___ INPUT ROWS

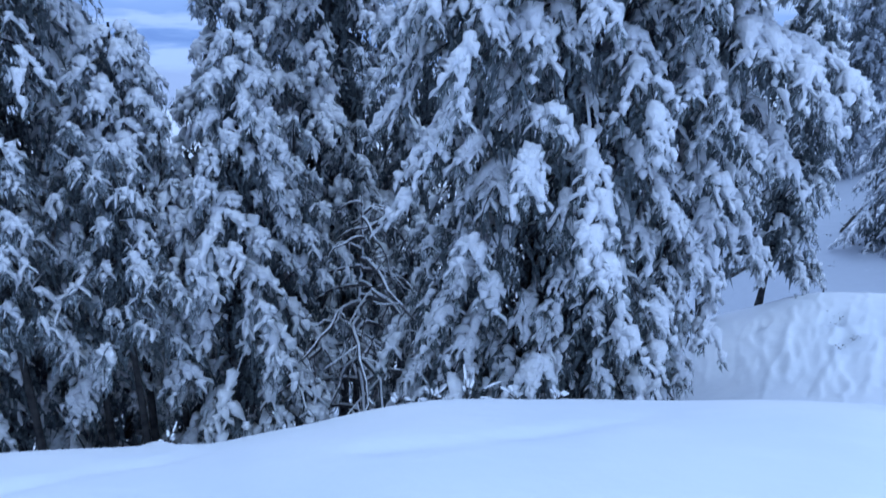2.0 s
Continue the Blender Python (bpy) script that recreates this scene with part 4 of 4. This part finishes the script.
# slim trunks in the shade of the stand
for a, d, tp, wd, sd, tk in ((25.7, 13.2, -10, 1.1, 41, 0.065), (22.3, 14.5, -9, 1.0, 42, 0.065), (28.4, 14.0, -8, 1.1, 43, 0.06), (11.9, 14.5, -8, 1.2, 44, 0.11), (9.8, 19.0, -8, 1.1, 45, 0.14), (8.1, 19.6, -8, 1.0, 47, 0.13), (6.8, 18.0, -8, 1.2, 46, 0.14), (33.6, 13.5, -8, 1.2, 48, 0.07)):
    conifer(a, d, tp, wd, taper=0.6, branches=24, bare=0.54, load=0.12, seed=sd, trunk=tk, needle="frosted_needles", name="slim_conifer", label="slim conifer with a bare dark trunk in the shade", power=0.6, droop=0.7, fine=0.8)
# beside them: the great tree
conifer(35.5, 17, 31, 3.95, taper=0.74, foot=0.95, branches=180, spread=0.38, load=0.46, seed=21, needle="frosted_needles", bare=0.14, droop=0.72, power=0.62, thick=1.08, label="huge old conifer with drooping frosted boughs and patches of snow", arms=((-12.0, -20, 4.3, 1.0), (-18.0, -37, 4.4, 0.95), (-14.0, -42, 5.3, 0.8), (-7.0, -30, 4.0, 0.9), (-20.0, -55, 4.2, 0.9), (8.0, -10, 3.8, 0.45), (3.0, -14, 4.0, 0.5)))
# under the dead tree
conifer(60.3, 22, -2.0, 2.1, taper=0.86, branches=165, load=0.40, seed=23, needle="frosted_needles", power=0.3, droop=0.8)
conifer(48.9, 24, -15.5, 1.5, taper=0.3, branches=36, load=0.5, seed=24, needle="frosted_needles", power=0.6, fine=0.8)
conifer(72.0, 21, -12, 2.0, taper=0.3, branches=43, load=0.5, seed=25, needle="frosted_needles", power=0.6, fine=0.8)
conifer(83.2, 18.5, 31, 3.9, arms=((-5.5, -8, 4.8, 0.35), (-7.5, -20, 4.6, 0.45), (-9.0, -2, 4.5, 0.6), (-2.5, -15, 4.3, 0.5)), taper=0.85, foot=0.9, branches=205, load=0.60, seed=31, needle="frosted_needles", droop=0.78, power=0.46, thick=1.12, fine=0.92)
conifer(99.4, 17, 2.3, 1.6, taper=0.35, branches=72, load=0.75, seed=32, needle="frosted_needles", name="young_conifer", label="slender young conifer thick with snow", power=0.6, droop=0.75)
conifer(95.8, 25, 11.5, 2.6, taper=0.5, branches=90, load=0.30, seed=33, needle="frosted_needles", power=0.6, fine=0.8, thick=1.15)
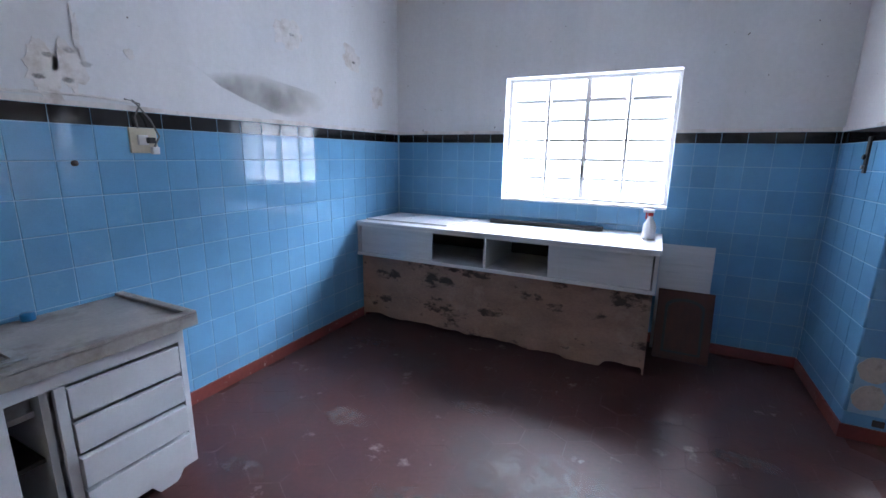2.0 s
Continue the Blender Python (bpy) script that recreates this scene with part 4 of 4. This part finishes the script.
top = thing("kitchen_sink", "worn grey cement sink top with raised rim and basin", "sink")
tx0, tx1, ty0, ty1 = XW + 0.013, -0.625, YK + 0.006, 3.005
BAS = (-1.02, -0.74, 1.95, 2.49)
zt = 0.645
for bx in ((tx0, BAS[0], ty0, ty1), (BAS[1], tx1, ty0, ty1), (BAS[0], BAS[1], ty0, BAS[2]), (BAS[0], BAS[1], BAS[3], ty1)):
    part("slab", boxes((bx[0], bx[1], bx[2], bx[3], zt + 0.001, zt + 0.045)), M_CEMENT, top)
part("rim", soft_box(tx1 - 0.035, tx1, ty0, ty1, zt + 0.0455, zt + 0.060, 0.006), M_CEMENT, top)
part("rim", soft_box(tx0, tx1 - 0.036, ty1 - 0.035, ty1, zt + 0.0455, zt + 0.060, 0.006), M_CEMENT, top)
for bx in ((BAS[0] - 0.02, BAS[0] - 0.001, BAS[2], BAS[3], zt - 0.13, zt), (BAS[1] + 0.001, BAS[1] + 0.02, BAS[2], BAS[3], zt - 0.13, zt), (BAS[0], BAS[1], BAS[2] - 0.02, BAS[2] - 0.001, zt - 0.13, zt), (BAS[0], BAS[1], BAS[3] + 0.001, BAS[3] + 0.02, zt - 0.13, zt), (BAS[0] - 0.02, BAS[1] + 0.02, BAS[2] - 0.02, BAS[3] + 0.02, zt - 0.15, zt - 0.131)):
    part("basin", boxes(bx), M_CEMENT, top)
for bx in ((BAS[0] - 0.03, BAS[0], BAS[2] - 0.03, BAS[3] + 0.03), (BAS[1], BAS[1] + 0.03, BAS[2] - 0.03, BAS[3] + 0.03), (BAS[0], BAS[1], BAS[3], BAS[3] + 0.03), (BAS[0], BAS[1], BAS[2] - 0.03, BAS[2])):
    part("basin_lip", soft_box(*bx, zt + 0.0455, zt + 0.053, 0.003), M_CEMENT, top)
cap = thing("bottle_cap", "small blue plastic cap on the sink top", "cap", "", (-1.10, 2.665, zt + 0.0457))
part("cap", lathe([(0.022, 0.0), (0.023, 0.004), (0.023, 0.022), (0.020, 0.027), (0.001, 0.028)], 18), M_PLASTB, cap, "", True)

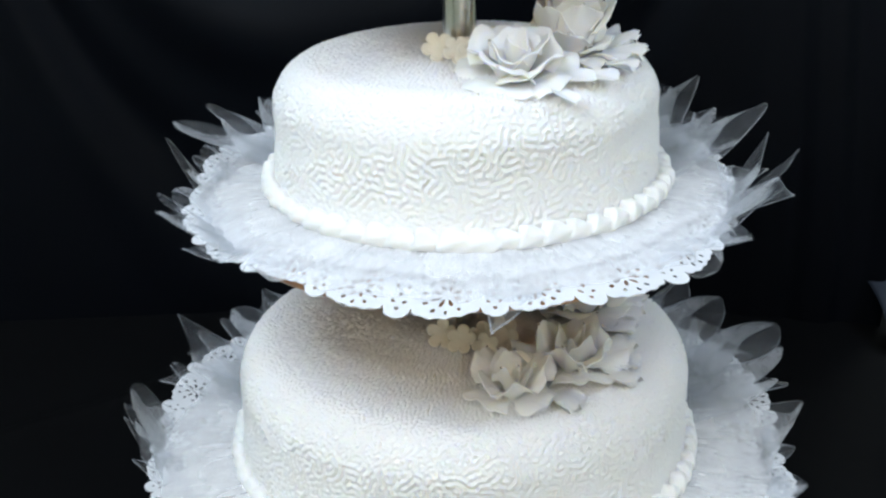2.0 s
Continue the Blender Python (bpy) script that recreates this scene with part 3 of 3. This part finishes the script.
def petal_mesh(name, width, length, cup, curl, point, mat, th=0.0009, ruffle=0.0, seed=0):
    """A petal that grows along +x from the origin, cupped upwards, its lip curling back."""
    nu, nv = 8, 9
    pts = []
    for i in range(nu):
        u = math.sin(math.pi / 2 * i / (nu - 1))
        w = width * 0.5 * ((0.35 + 0.65 * math.sin(u / 0.6 * math.pi / 2)) if u < 0.6 else math.sqrt(max(0.012, 1 - ((u - 0.6) / 0.4) ** 2)))
        for j in range(nv):
            v = 2 * j / (nv - 1) - 1
            x = length * u + point * length * 0.35 * u ** 4 * (1 - abs(v)) ** 1.4
            z = cup * width * v * v * (0.4 + 0.6 * math.sin(math.pi * min(u, 0.8) * 0.6)) - cup * length * 0.8 * u * (1 - u) - curl * length * 3 * max(0.0, u - 0.6) ** 2
            z += ruffle * length * math.sin(v * 4 + seed) * u * u
            pts.append((x, w * v * (1 - 0.2 * cup * abs(v)), z))
    return sheet_mesh(name, pts, nu, nv, th, mat)


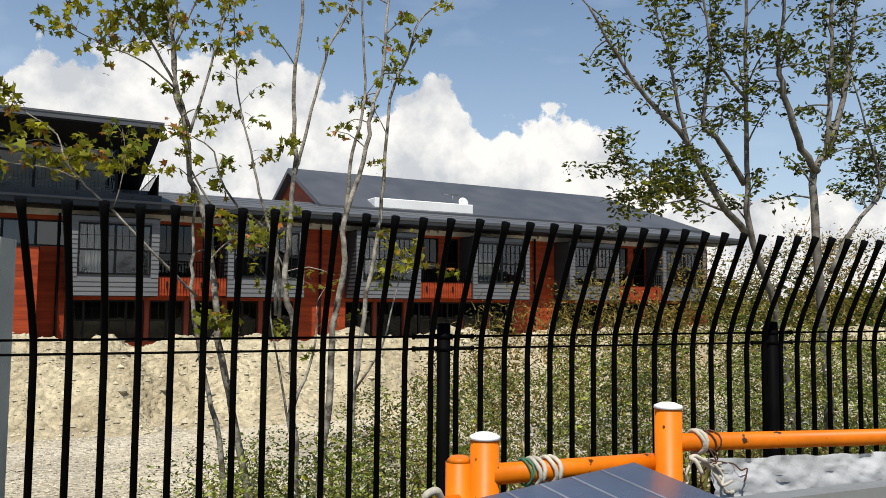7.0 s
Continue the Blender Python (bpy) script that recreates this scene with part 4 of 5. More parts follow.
def tree(name, at, limbs, label, category, bark, leaf_mats, leaf_size, per_tip, spread, shape="maple", seed=1, twigs=5, twig_len=0.45, start=0.45, group=""):
    """limbs: (points, base radius, leafiness). Twigs grow from the upper part of each limb and carry the leaves."""
    rng = random.Random(seed)
    t = thing(name, at, label, category, group)
    bm = bmesh.new()
    spots = []
    for pts, r0, leafy in limbs:
        pts = [Vector(p) + Vector((0, rng.uniform(-0.02, 0.02), 0)) for p in pts]
        line = curve(pts, 4)
        line = [p + Vector((rng.uniform(-1, 1), rng.uniform(-1, 1), 0)) * min(r0, 0.024) * 0.45 for p in line]
        n = len(line)
        tube(bm, line, [r0 * (1 - 0.72 * i / (n - 1)) for i in range(n)], 7)
        total = int(round(twigs * leafy))
        for k in range(total):
            i = min(n - 1, int(n * (start + (1 - start) * (k + rng.random()) / max(1, total))))
            d = Vector((rng.uniform(-1, 1), rng.uniform(-1, 1), rng.uniform(-0.25, 0.9))).normalized()
            ln = twig_len * rng.uniform(0.45, 1.2)
            p0 = line[i]
            q = [p0, p0 + d * ln * 0.5 + Vector((0, 0, 0.04)), p0 + d * ln]
            tube(bm, curve(q, 2), [r0 * 0.22, r0 * 0.18, r0 * 0.15, r0 * 0.12, r0 * 0.08], 4, cap=False)
            for f in (0.5, 0.8, 1.0):
                c = p0 + d * ln * f
                spots.append((c.x, c.y, c.z, spread, max(1, int(per_tip * rng.uniform(0.5, 1.5)))))
    part("trunk", bm, bark, t)
    if spots:
        child_mesh("crown", leaf_mesh("crown", spots, leaf_size, leaf_mats, shape, seed), t)
    return t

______

From the entries, report each line that includes the word "part".

Continue the Blender Python (bpy) script that recreates this scene with part 4 of 4. This part finishes the script.
Continue the Blender Python (bpy) script that recreates this scene with part 4 of 4. This part finishes the script.
    part("slab", boxes((bx[0], bx[1], bx[2], bx[3], zt + 0.001, zt + 0.045)), M_CEMENT, top)
part("rim", soft_box(tx1 - 0.035, tx1, ty0, ty1, zt + 0.0455, zt + 0.060, 0.006), M_CEMENT, top)
part("rim", soft_box(tx0, tx1 - 0.036, ty1 - 0.035, ty1, zt + 0.0455, zt + 0.060, 0.006), M_CEMENT, top)
    part("basin", boxes(bx), M_CEMENT, top)
    part("basin_lip", soft_box(*bx, zt + 0.0455, zt + 0.053, 0.003), M_CEMENT, top)
part("cap", lathe([(0.022, 0.0), (0.023, 0.004), (0.023, 0.022), (0.020, 0.027), (0.001, 0.028)], 18), M_PLASTB, cap, "", True)
Continue the Blender Python (bpy) script that recreates this scene with part 3 of 3. This part finishes the script.
Continue the Blender Python (bpy) script that recreates this scene with part 4 of 5. More parts follow.
    """limbs: (points, base radius, leafiness). Twigs grow from the upper part of each limb and carry the leaves."""
    part("trunk", bm, bark, t)